Hey, have you confirmed that Keras is using Tensorflow under the hood?
I took a quick try at this, I switched to tf-cpu, removed the TPU VM + tensorflow related code, and switched to the Keras backend to JAX and then I think it works?

I don't fully get your points. However, I was able to run keras with all backend (tf, torch, jax) on cpu and gpu. But as shown in the above gist, for tpu-vm it didn't.

I have run the above gist again with keras+tensorflow and keras+jax setup for tpu. And both fail to run the program.

I meant when I ran it as Jax without tensorflow on tpuvm then it worked:
https://www.kaggle.com/code/herbison/keras-jax-tpu-vm-model-build-test

Its not too uncommon for something to work on CPU/GPU and not tpu since the actual underlying systems are different.

If possible using the Jax example might be a path forward.

Ah, I see.

I als tried following without installing tf-cpu, didn't work though.

tf.config.set_visible_devices([], "TPU")

import keras, jax
devices = jax.devices("tpu")
data_parallel = keras.distribution.DataParallel(devices=devices)
---------------------------------------------------------------------------
AttributeError                            Traceback (most recent call last)
Cell In[5], line 4
      1 import keras, jax
----> 4 data_parallel = keras.distribution.DataParallel(devices=devices)
      5 keras.distribution.set_distribution(data_parallel)

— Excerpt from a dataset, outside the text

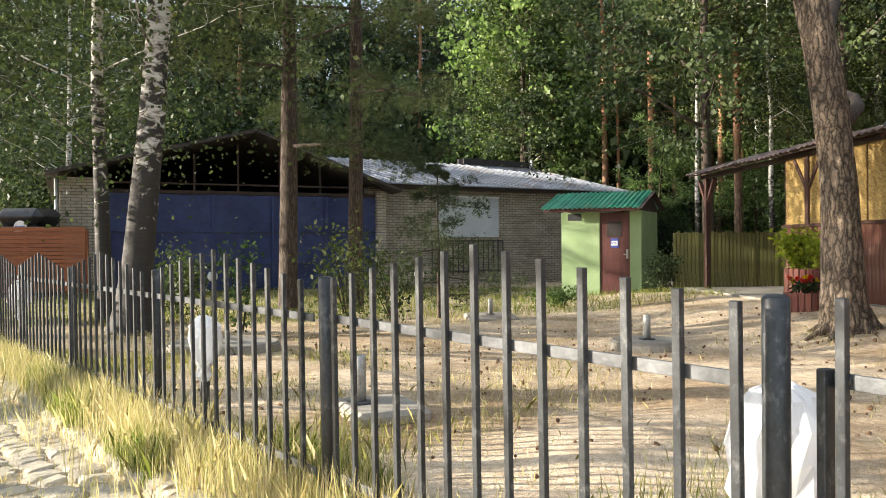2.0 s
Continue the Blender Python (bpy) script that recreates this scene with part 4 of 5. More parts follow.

File /usr/local/lib/python3.10/site-packages/keras/src/distribution/distribution_lib.py:400, in DataParallel.__init__(self, device_mesh, devices)
    398 self._batch_dim_name = self.device_mesh.axis_names[0]
    399 # Those following attributes might get convert to public methods.
--> 400 self._num_process = distribution_lib.num_processes()
    401 self._process_id = distribution_lib.process_id()
    402 self._is_multi_process = self._num_process > 1

AttributeError: module 'keras.src.backend.tensorflow.distribution_lib' has no attribute 'num_processes'

Yeah, its impossible to use tensorflow (TPU) install with JAX or Pytorch, and since Keras is calling tensorflow here, thats loading the TPU twice (once for JAX, once for tensorflow) which breaks things.

Installing tensorflow-cpu, and then using JAX (TPU) works though.